Bochum. 200 Leserinnen und Leser erfuhren beim WAZ-Nachtforum Medizin,wie alltagstauglich künstliche Gelenke für das Knie und die Hüfte sind. Die Tendenz, diese Operationen durchführen zu lassen, ist steigend.
Der Boxer holte zum Tiefschlag aus. Nach zwei Stunden, klagte er dem Operateur sein Leid, tue ihm immer das Knie weh. Dr. Lukas Niggemann steckte die Attacke locker weg. „Der Mann steigt vier- bis fünfmal pro Woche in den Ring. Mit einer Knieprothese! Da sind die Erwartungen ans Implantat wohl etwas zu hoch...“
Nein: Künstliche Gelenke sind nicht für den Hochleistungssport geeignet. Alltagstauglich und in der Regel komplikationslos sind sie aber allemal, erfuhren 200 Leserinnen und Leser beim WAZ-Nachtforum Medizin, das im Knappschaftskrankenhaus Langendreer über Hüft- und Knieendoprothesen informierte.
Arthrose ist zur Volkskrankheit geworden
Die Deutschen werden immer älter und dicker - und die Orthopäden und Chirurgen haben sehr viel zu tun. Übergewichtige haben ein 18-fach erhöhtes Risiko, Schaden an den Gelenken zu nehmen. Arthrose hat sich ab 60 zur Volkskrankheit entwickelt. 200 000 verschlissene Hüftgelenke und 150 000 Kniegelenke werden jährlich durch Prothesen ersetzt: Spitze in Europa; Tendenz steigend.
„Das ist wegen des zunehmenden Anteils älterer Menschen an der Gesamtbevölkerung aber normal“, wehrt sich Klinikdirektor Prof. Dr. Rüdiger Smektala gegen Vorwürfe, in Deutschland werde zu früh und zu häufig operiert. Vergleiche etwa mit den Niederlanden zeigten, dass die Eingriffe eher zu selten vorgenommen werden. Und: „Hierzulande wird auch noch sehr alten Menschen eine Prothese eingesetzt, um ihnen zu neuer Lebensqualität zu verhelfen. Zum Glück kann sich unser Gesundheitssystem das leisten“, ergänzt Oberärztin Stephanie Verhoeven.
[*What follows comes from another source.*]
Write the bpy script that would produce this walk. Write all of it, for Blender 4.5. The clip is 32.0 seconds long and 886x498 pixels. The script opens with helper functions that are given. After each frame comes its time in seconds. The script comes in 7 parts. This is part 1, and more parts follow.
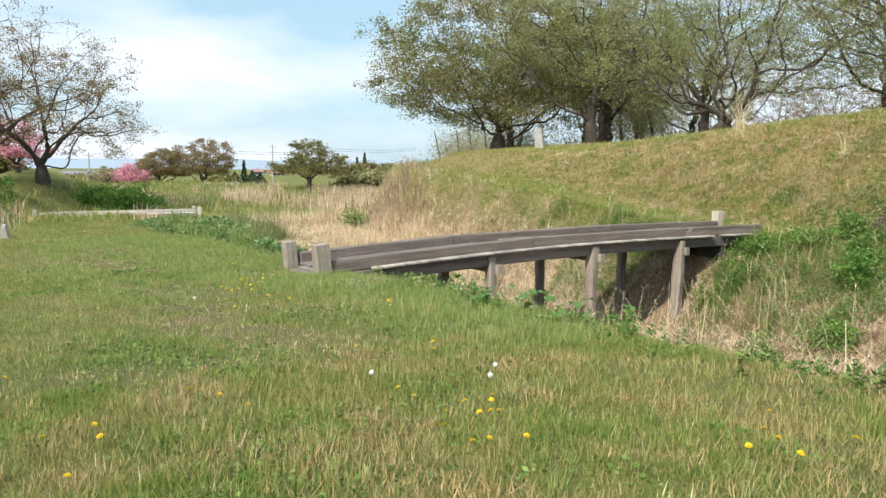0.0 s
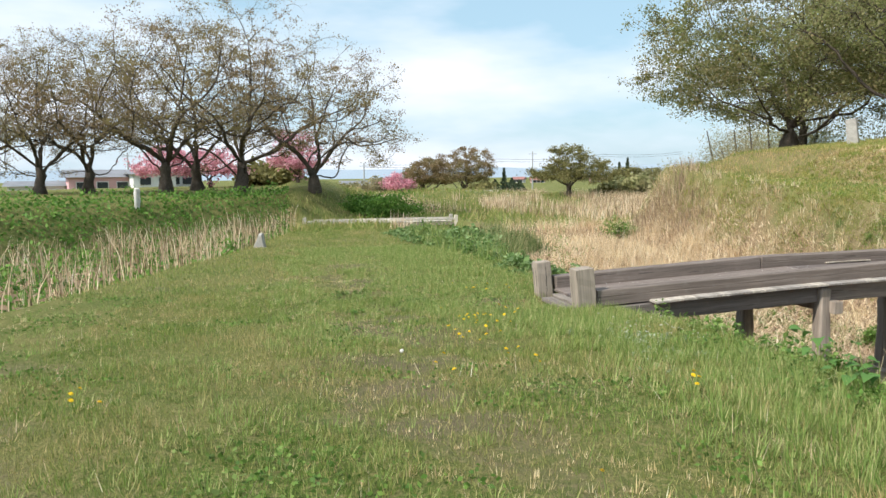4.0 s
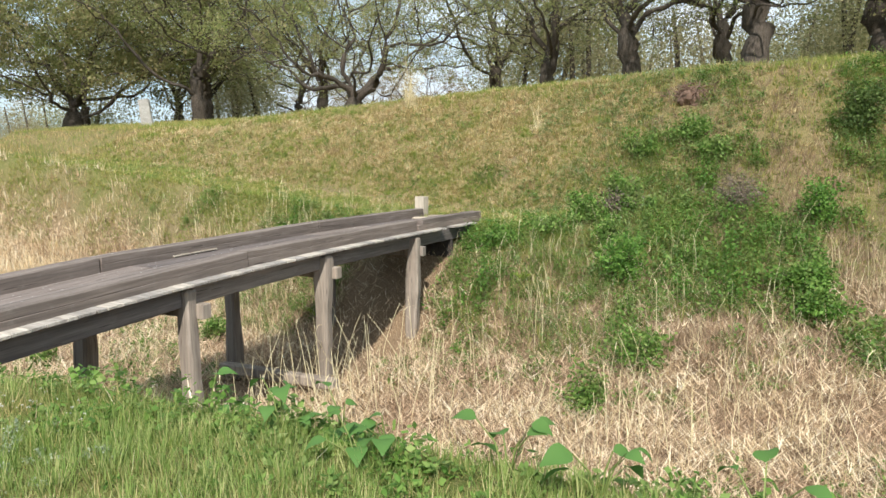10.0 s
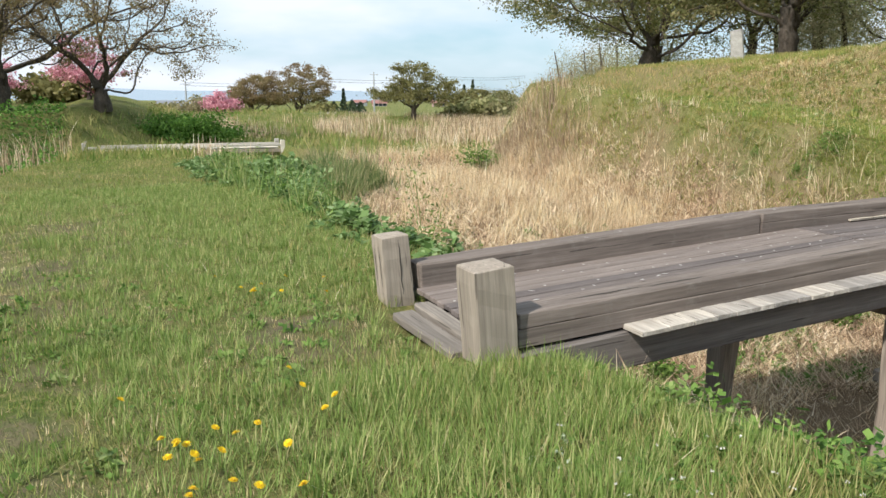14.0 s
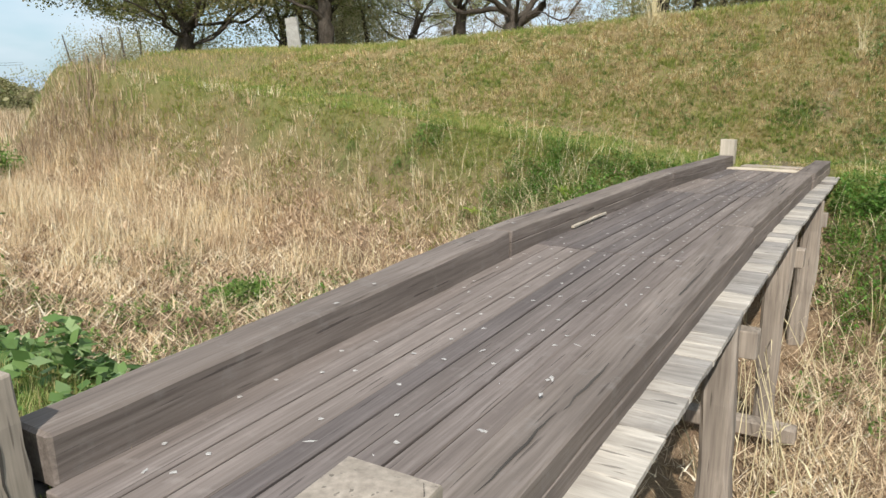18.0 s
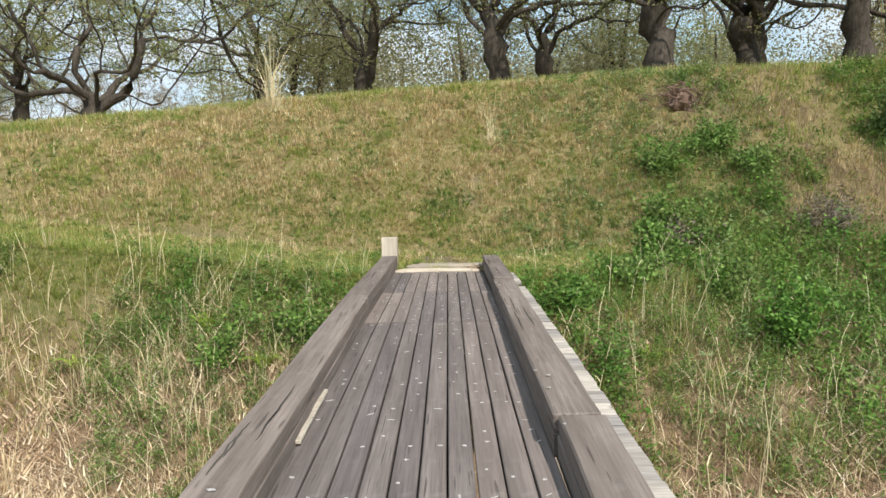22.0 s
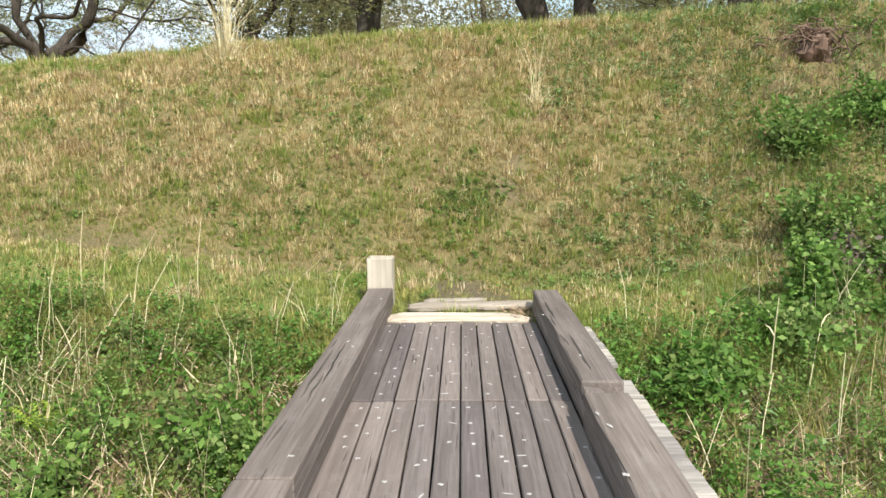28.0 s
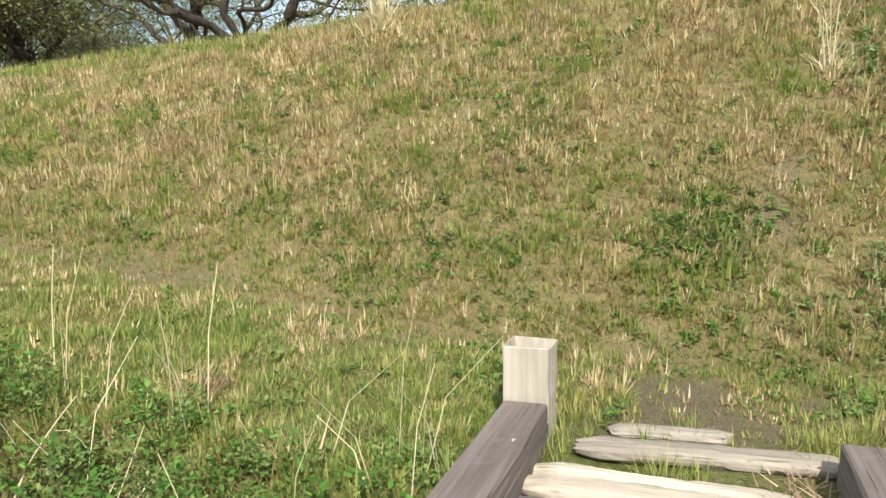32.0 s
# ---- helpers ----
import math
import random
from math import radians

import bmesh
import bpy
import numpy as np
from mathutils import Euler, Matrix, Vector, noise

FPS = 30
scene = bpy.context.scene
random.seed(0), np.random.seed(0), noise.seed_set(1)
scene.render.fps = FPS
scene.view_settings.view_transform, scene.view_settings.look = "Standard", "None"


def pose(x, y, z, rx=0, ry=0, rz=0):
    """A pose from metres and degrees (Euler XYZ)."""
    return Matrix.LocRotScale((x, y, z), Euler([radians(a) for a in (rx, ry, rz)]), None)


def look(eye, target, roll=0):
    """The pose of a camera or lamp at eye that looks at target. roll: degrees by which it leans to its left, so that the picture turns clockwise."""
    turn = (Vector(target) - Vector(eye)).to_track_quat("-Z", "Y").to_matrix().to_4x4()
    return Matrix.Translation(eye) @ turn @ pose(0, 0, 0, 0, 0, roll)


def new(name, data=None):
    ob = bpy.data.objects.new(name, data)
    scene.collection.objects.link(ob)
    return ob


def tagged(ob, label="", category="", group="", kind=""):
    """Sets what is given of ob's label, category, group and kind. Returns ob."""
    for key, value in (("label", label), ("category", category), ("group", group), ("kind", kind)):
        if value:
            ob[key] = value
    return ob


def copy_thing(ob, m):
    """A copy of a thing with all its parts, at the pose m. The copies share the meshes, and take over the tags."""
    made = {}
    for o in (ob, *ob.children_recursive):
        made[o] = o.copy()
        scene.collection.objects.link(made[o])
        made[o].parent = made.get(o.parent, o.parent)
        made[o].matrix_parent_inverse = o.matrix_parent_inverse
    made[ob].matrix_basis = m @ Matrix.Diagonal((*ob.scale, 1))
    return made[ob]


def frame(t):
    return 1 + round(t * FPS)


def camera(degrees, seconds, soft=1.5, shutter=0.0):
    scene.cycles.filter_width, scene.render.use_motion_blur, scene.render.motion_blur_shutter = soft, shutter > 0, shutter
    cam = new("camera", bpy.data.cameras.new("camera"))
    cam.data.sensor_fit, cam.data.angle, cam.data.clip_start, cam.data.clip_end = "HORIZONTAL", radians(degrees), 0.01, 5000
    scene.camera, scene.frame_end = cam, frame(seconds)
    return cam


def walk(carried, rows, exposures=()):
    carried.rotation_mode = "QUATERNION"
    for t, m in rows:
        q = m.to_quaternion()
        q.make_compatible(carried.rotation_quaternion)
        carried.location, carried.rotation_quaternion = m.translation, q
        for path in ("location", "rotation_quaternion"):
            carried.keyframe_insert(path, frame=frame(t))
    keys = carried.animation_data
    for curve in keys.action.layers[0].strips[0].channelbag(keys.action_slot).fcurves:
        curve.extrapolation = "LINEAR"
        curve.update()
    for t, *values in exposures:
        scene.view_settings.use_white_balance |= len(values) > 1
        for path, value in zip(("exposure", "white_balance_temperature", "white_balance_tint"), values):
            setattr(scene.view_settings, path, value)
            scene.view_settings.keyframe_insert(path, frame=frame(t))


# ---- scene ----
PATH = [
    (0, (14.469, -5.642, 2.01), (12.781, -4.591, 1.797), 0.4),
    (0.5, (14.234, -5.507, 1.977), (12.531, -4.481, 1.766), -0.1),
    (1, (13.826, -5.394, 1.939), (12.01, -4.585, 1.715), -1.0),
    (1.5, (13.499, -5.262, 1.944), (11.634, -4.582, 1.698), -1.6),
    (2, (13.136, -5.066, 1.917), (11.239, -4.488, 1.654), -1.6),
    (2.5, (12.67, -4.931, 1.892), (10.762, -4.398, 1.618), -0.9),
    (4.5, (10.629, -4.058, 1.9), (8.679, -3.65, 1.722), -0.6),
    (5, (10.151, -3.846, 1.866), (8.235, -3.29, 1.727), -0.0),
    (5.5, (9.722, -3.692, 1.846), (7.868, -2.968, 1.658), 0.1),
    (6, (9.245, -3.519, 1.816), (7.387, -2.809, 1.61), 0.3),
    (6.5, (8.843, -3.435, 1.811), (7.054, -2.571, 1.576), 0.4),
    (7, (8.594, -3.281, 1.803), (6.897, -2.256, 1.536), 0.4),
    (7.5, (8.474, -3.197, 1.836), (7.112, -1.753, 1.592), 1.5),
    (8, (8.403, -3.19, 1.858), (7.387, -1.478, 1.668), 1.2),
    (8.5, (8.415, -3.137, 1.855), (7.658, -1.293, 1.69), 0.8),
    (9, (8.425, -3.118, 1.823), (7.873, -1.202, 1.666), 0.9),
    (9.5, (8.314, -3.134, 1.814), (7.698, -1.243, 1.599), 0.5),
    (10, (8.214, -3.094, 1.805), (7.336, -1.314, 1.557), -0.2),
    (10.5, (7.991, -2.862, 1.81), (6.856, -1.237, 1.539), -0.7),
    (11, (7.732, -2.794, 1.805), (6.384, -1.346, 1.514), -0.5),
    (11.5, (7.384, -2.702, 1.78), (5.857, -1.447, 1.478), -0.6),
    (12, (7.014, -2.548, 1.741), (5.349, -1.484, 1.43), -0.6),
    (12.5, (6.577, -2.471, 1.684), (4.894, -1.445, 1.343), 0.6),
    (13, (6.121, -2.376, 1.633), (4.399, -1.431, 1.259), 0.2),
    (13.5, (5.553, -2.232, 1.585), (3.762, -1.435, 1.192), 0.1),
    (15.5, (3.847, -2.073, 1.556), (2.106, -1.163, 1.182), 0.9),
    (16, (3.463, -1.91, 1.556), (1.762, -0.923, 1.192), 1.0),
    (16.5, (3.0, -1.79, 1.478), (1.415, -0.624, 1.117), 1.0),
    (17, (2.666, -1.651, 1.461), (1.299, -0.248, 1.059), 1.1),
    (17.5, (2.242, -1.452, 1.445), (1.05, 0.102, 1.043), 1.7),
    (18, (1.837, -1.265, 1.435), (0.841, 0.424, 1.04), 1.0),
    (18.5, (1.485, -1.024, 1.419), (0.671, 0.764, 1.046), 0.2),
    (19, (1.094, -0.815, 1.376), (0.452, 1.048, 1.036), -0.6),
    (19.5, (0.817, -0.579, 1.345), (0.264, 1.315, 1.019), -1.1),
    (20, (0.549, -0.197, 1.334), (0.069, 1.721, 1.037), -1.6),
    (20.5, (0.343, 0.201, 1.374), (0.063, 2.16, 1.087), 0.1),
    (21, (0.262, 0.721, 1.439), (0.191, 2.703, 1.182), -0.3),
    (21.5, (0.234, 1.055, 1.594), (0.226, 3.042, 1.369), -1.1),
    (22, (0.168, 1.456, 1.642), (0.152, 3.449, 1.468), -1.1),
    (22.5, (0.175, 1.798, 1.667), (0.104, 3.791, 1.517), -0.9),
    (23, (0.153, 2.17, 1.708), (0.023, 4.16, 1.559), -0.3),
    (23.5, (0.074, 2.455, 1.741), (-0.071, 4.444, 1.596), -0.3),
    (24, (0.128, 2.891, 1.795), (-0.041, 4.877, 1.63), -0.8),
    (24.5, (0.143, 3.259, 1.785), (-0.035, 5.24, 1.576), -0.1),
    (25, (0.143, 3.639, 1.735), (-0.015, 5.616, 1.471), -0.4),
    (25.5, (0.11, 3.997, 1.71), (-0.008, 5.973, 1.424), -0.6),
    (27.5, (-0.001, 5.877, 1.804), (-0.024, 7.857, 1.522), -0.3),
    (28, (0.017, 6.353, 1.819), (-0.035, 8.336, 1.565), -0.5),
    (28.5, (0.04, 6.799, 1.844), (-0.068, 8.781, 1.601), -0.3),
    (29, (0.059, 7.324, 1.845), (-0.085, 9.306, 1.615), -0.4),
    (29.5, (0.121, 7.792, 1.824), (-0.041, 9.773, 1.598), -0.9),
    (30, (0.128, 8.299, 1.83), (-0.051, 10.276, 1.587), -0.7),
    (30.5, (0.141, 8.738, 1.83), (-0.078, 10.71, 1.575), -1.0),
    (31, (0.142, 9.223, 1.834), (-0.187, 11.181, 1.596), -0.5),
    (31.5, (0.063, 9.6, 1.832), (-0.379, 11.535, 1.588), -0.2),
    (32, (0.058, 9.917, 1.823), (-0.589, 11.793, 1.572), -0.5),
]
cam = camera(61.3, 32.0)
walk(cam, [(t, look(eye, target, roll)) for t, eye, target, roll in PATH],
     exposures=[(0, 0.38), (7, 0.30), (9, 0.45), (11, 0.41), (13, 0.25), (15.5, 0.34), (16.2, 0.34), (17, 0.23), (18.5, 0.18), (20, 0.22), (22, 0.31), (24, 0.50), (28, 0.57), (30, 0.60), (32, 0.47)])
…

Drei bis sechs Monate nach der OP ist man zurück im Alltag
Ziel jeder OP ist es, beim kleinstmöglichen Eingriff die kleinstmögliche Prothese zu verwenden. Groß sind die Erfolgsaussichten. Zwar sind die ersten Tage an Krücken schwierig. Es gilt nicht nur, sich an das künstliche Gelenk zu gewöhnen, sondern auch komplette Muskelgruppen neu zu entdecken. Nach drei bis sechs Monaten jedoch ist man zurück im Alltag. Die Bewegungsfreiheit kehrt zurück.
WAZ-Nachtforum Medizin
Sowohl bei den Hüft- als auch Knieprothesen hat sich technisch viel getan. Hielten sie früher fünf bis zehn Jahre, ist ein Austausch jetzt in der Regel nach 15 Jahren (das entspricht 15 Millionen Schritten), mitunter erst nach 20 oder 25 Jahren erforderlich. Sport? Gerne! Schwimmen, Gymnastik, Nordic Walking oder Radfahren sind ebenso erlaubt wie erwünscht. Fußball, Squash oder Tennis sind allerdings problematisch, weil sie das Gelenk zu sehr beanspruchen.
Boxen auch. Das gilt vor allem für den Hobby-Faustkämpfer in der Sprechstunde von Dr. Niggemann. Der ärztliche Rat: Raus aus dem Ring, rauf aufs Rad.